> **Data block**:

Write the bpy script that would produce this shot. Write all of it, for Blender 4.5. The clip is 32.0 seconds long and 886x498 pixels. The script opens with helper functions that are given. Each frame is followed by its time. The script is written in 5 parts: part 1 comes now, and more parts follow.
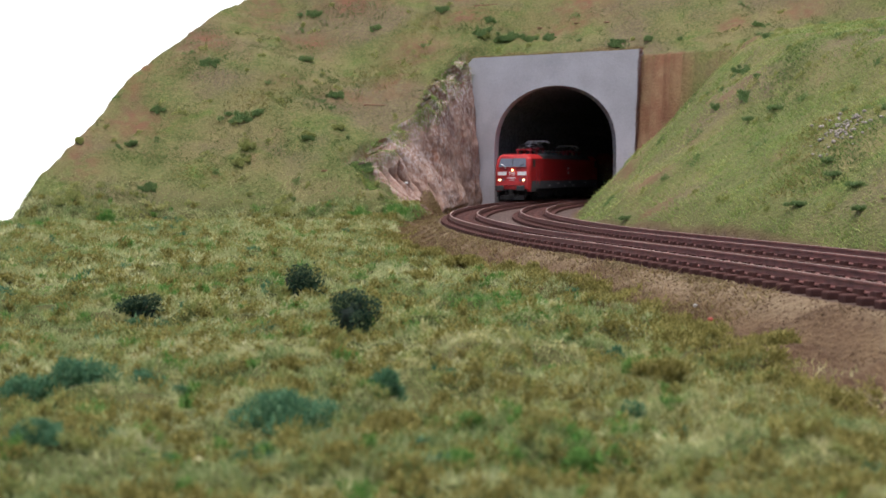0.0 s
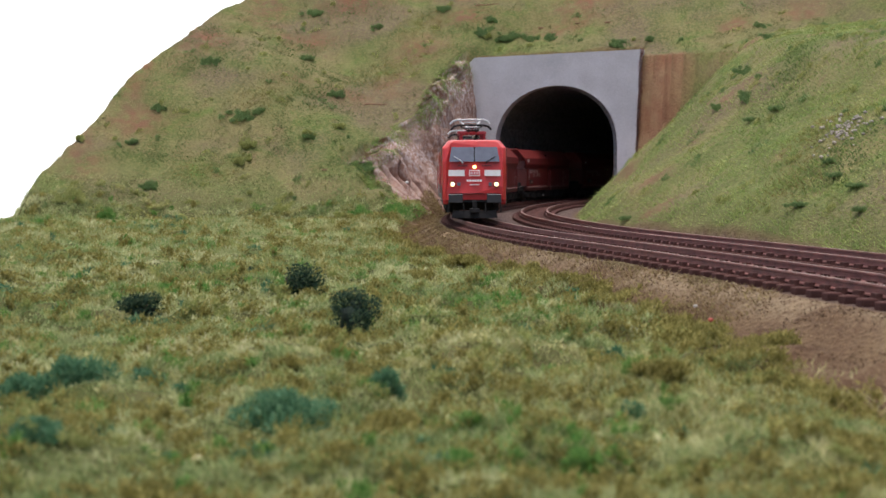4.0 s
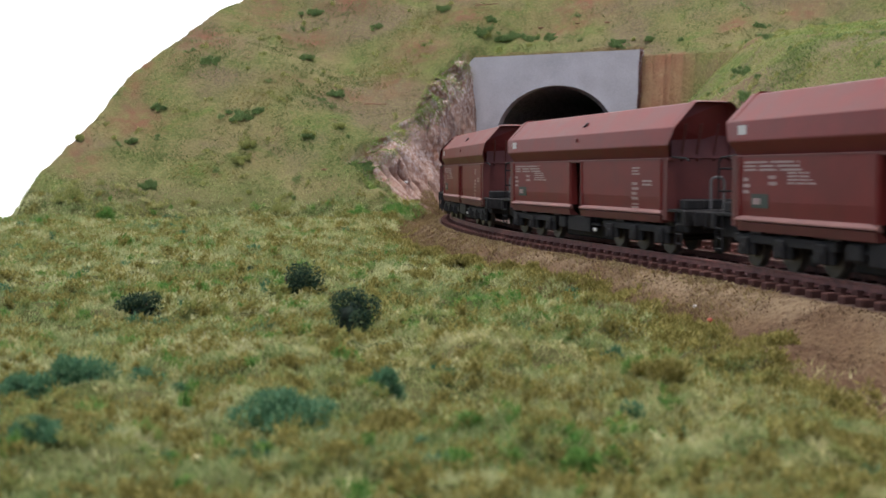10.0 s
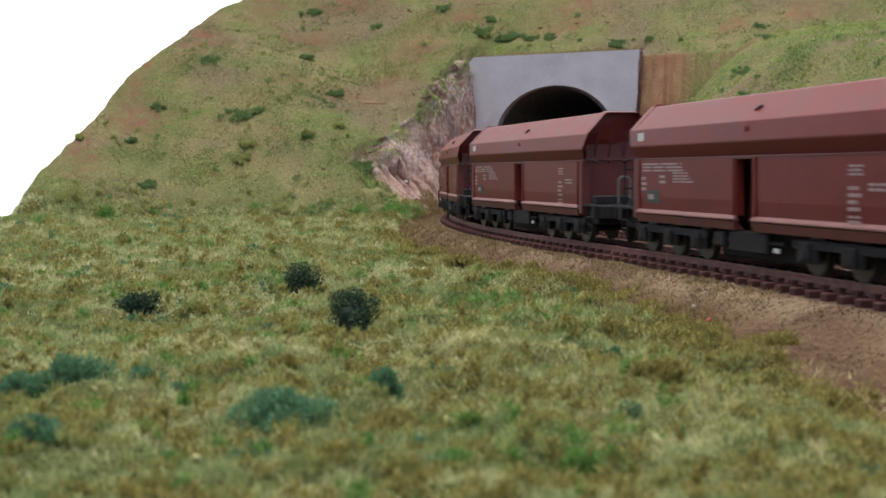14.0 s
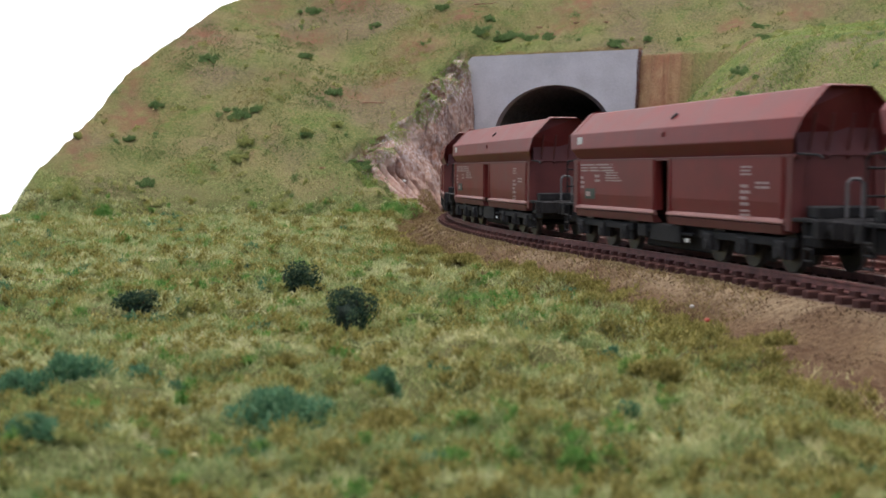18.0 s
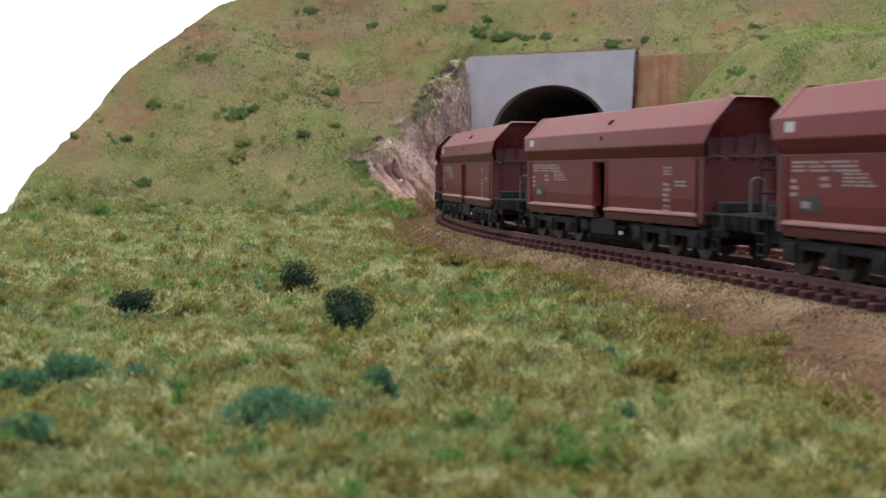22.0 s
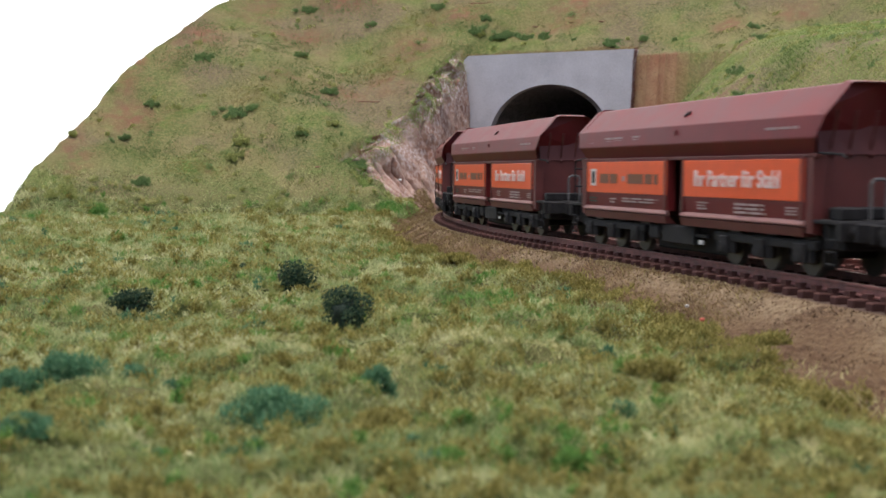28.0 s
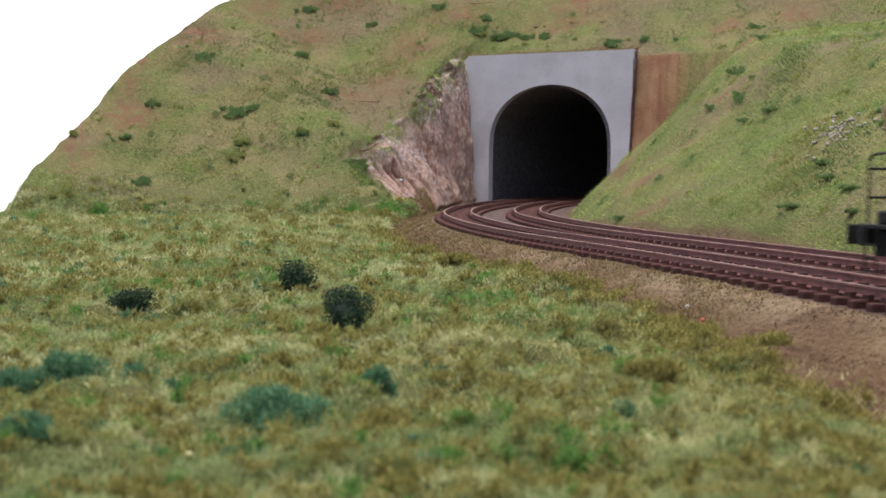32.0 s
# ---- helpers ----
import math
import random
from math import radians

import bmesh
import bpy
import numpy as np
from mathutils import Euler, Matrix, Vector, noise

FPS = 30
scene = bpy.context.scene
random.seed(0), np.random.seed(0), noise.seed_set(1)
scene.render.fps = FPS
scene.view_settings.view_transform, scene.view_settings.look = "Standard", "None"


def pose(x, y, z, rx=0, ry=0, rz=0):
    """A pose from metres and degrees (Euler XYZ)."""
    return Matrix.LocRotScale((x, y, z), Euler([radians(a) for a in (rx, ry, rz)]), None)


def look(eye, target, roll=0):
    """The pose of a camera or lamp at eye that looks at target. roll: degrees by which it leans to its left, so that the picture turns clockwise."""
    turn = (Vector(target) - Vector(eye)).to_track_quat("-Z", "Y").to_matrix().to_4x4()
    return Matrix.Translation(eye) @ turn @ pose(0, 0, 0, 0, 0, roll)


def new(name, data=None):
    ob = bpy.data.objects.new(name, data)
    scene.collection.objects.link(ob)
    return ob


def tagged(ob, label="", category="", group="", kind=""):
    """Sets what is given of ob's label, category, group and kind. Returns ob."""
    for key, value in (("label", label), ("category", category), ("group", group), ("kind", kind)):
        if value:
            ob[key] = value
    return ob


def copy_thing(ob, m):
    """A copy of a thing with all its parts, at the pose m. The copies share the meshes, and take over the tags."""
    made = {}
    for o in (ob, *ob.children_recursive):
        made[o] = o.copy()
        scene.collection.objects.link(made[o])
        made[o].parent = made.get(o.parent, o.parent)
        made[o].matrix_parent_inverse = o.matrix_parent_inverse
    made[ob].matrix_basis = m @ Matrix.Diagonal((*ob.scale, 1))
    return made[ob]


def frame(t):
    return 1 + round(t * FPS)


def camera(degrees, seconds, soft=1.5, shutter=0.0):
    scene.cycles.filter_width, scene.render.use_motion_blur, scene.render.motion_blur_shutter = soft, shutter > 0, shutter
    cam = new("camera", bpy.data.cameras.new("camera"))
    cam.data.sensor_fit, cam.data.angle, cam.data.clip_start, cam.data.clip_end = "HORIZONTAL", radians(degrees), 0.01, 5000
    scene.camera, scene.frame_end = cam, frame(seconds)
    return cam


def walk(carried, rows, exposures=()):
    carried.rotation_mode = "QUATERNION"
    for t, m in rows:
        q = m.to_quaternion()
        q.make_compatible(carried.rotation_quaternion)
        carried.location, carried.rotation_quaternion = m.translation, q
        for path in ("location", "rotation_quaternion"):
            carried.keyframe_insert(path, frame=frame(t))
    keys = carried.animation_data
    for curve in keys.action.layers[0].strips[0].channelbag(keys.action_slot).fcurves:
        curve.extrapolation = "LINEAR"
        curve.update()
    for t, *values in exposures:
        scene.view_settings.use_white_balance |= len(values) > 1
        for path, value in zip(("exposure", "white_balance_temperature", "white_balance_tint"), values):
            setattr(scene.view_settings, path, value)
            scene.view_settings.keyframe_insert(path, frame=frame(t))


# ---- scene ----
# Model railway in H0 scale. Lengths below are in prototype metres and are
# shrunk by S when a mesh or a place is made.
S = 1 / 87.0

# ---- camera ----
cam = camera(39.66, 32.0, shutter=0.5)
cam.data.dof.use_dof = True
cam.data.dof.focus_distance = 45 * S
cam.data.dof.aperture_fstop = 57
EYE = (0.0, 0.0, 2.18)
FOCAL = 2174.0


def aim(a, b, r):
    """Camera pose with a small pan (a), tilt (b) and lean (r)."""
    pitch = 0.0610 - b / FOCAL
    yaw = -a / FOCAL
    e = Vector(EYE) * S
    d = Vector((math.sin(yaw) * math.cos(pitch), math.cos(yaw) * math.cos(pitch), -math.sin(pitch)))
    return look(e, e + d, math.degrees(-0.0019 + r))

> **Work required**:
Reproduce the material in its entirety and word for word, without the pictures.

> **Written solution**:
Write the bpy script that would produce this shot. Write all of it, for Blender 4.5. The clip is 32.0 seconds long and 886x498 pixels. The script opens with helper functions that are given. Each frame is followed by its time. The script is written in 5 parts: part 1 comes now, and more parts follow.
0.0 s
4.0 s
10.0 s
14.0 s
18.0 s
22.0 s
28.0 s
32.0 s
# ---- helpers ----
import math
import random
from math import radians

import bmesh
import bpy
import numpy as np
from mathutils import Euler, Matrix, Vector, noise

FPS = 30
scene = bpy.context.scene
random.seed(0), np.random.seed(0), noise.seed_set(1)
scene.render.fps = FPS
scene.view_settings.view_transform, scene.view_settings.look = "Standard", "None"


def pose(x, y, z, rx=0, ry=0, rz=0):
    """A pose from metres and degrees (Euler XYZ)."""
    return Matrix.LocRotScale((x, y, z), Euler([radians(a) for a in (rx, ry, rz)]), None)


def look(eye, target, roll=0):
    """The pose of a camera or lamp at eye that looks at target. roll: degrees by which it leans to its left, so that the picture turns clockwise."""
    turn = (Vector(target) - Vector(eye)).to_track_quat("-Z", "Y").to_matrix().to_4x4()
    return Matrix.Translation(eye) @ turn @ pose(0, 0, 0, 0, 0, roll)


def new(name, data=None):
    ob = bpy.data.objects.new(name, data)
    scene.collection.objects.link(ob)
    return ob


def tagged(ob, label="", category="", group="", kind=""):
    """Sets what is given of ob's label, category, group and kind. Returns ob."""
    for key, value in (("label", label), ("category", category), ("group", group), ("kind", kind)):
        if value:
            ob[key] = value
    return ob


def copy_thing(ob, m):
    """A copy of a thing with all its parts, at the pose m. The copies share the meshes, and take over the tags."""
    made = {}
    for o in (ob, *ob.children_recursive):
        made[o] = o.copy()
        scene.collection.objects.link(made[o])
        made[o].parent = made.get(o.parent, o.parent)
        made[o].matrix_parent_inverse = o.matrix_parent_inverse
    made[ob].matrix_basis = m @ Matrix.Diagonal((*ob.scale, 1))
    return made[ob]


def frame(t):
    return 1 + round(t * FPS)


def camera(degrees, seconds, soft=1.5, shutter=0.0):
    scene.cycles.filter_width, scene.render.use_motion_blur, scene.render.motion_blur_shutter = soft, shutter > 0, shutter
    cam = new("camera", bpy.data.cameras.new("camera"))
    cam.data.sensor_fit, cam.data.angle, cam.data.clip_start, cam.data.clip_end = "HORIZONTAL", radians(degrees), 0.01, 5000
    scene.camera, scene.frame_end = cam, frame(seconds)
    return cam


def walk(carried, rows, exposures=()):
    carried.rotation_mode = "QUATERNION"
    for t, m in rows:
        q = m.to_quaternion()
        q.make_compatible(carried.rotation_quaternion)
        carried.location, carried.rotation_quaternion = m.translation, q
        for path in ("location", "rotation_quaternion"):
            carried.keyframe_insert(path, frame=frame(t))
    keys = carried.animation_data
    for curve in keys.action.layers[0].strips[0].channelbag(keys.action_slot).fcurves:
        curve.extrapolation = "LINEAR"
        curve.update()
    for t, *values in exposures:
        scene.view_settings.use_white_balance |= len(values) > 1
        for path, value in zip(("exposure", "white_balance_temperature", "white_balance_tint"), values):
            setattr(scene.view_settings, path, value)
            scene.view_settings.keyframe_insert(path, frame=frame(t))


# ---- scene ----
# Model railway in H0 scale. Lengths below are in prototype metres and are
# shrunk by S when a mesh or a place is made.
S = 1 / 87.0

# ---- camera ----
cam = camera(39.66, 32.0, shutter=0.5)
cam.data.dof.use_dof = True
cam.data.dof.focus_distance = 45 * S
cam.data.dof.aperture_fstop = 57
EYE = (0.0, 0.0, 2.18)
FOCAL = 2174.0


def aim(a, b, r):
    """Camera pose with a small pan (a), tilt (b) and lean (r)."""
    pitch = 0.0610 - b / FOCAL
    yaw = -a / FOCAL
    e = Vector(EYE) * S
    d = Vector((math.sin(yaw) * math.cos(pitch), math.cos(yaw) * math.cos(pitch), -math.sin(pitch)))
    return look(e, e + d, math.degrees(-0.0019 + r))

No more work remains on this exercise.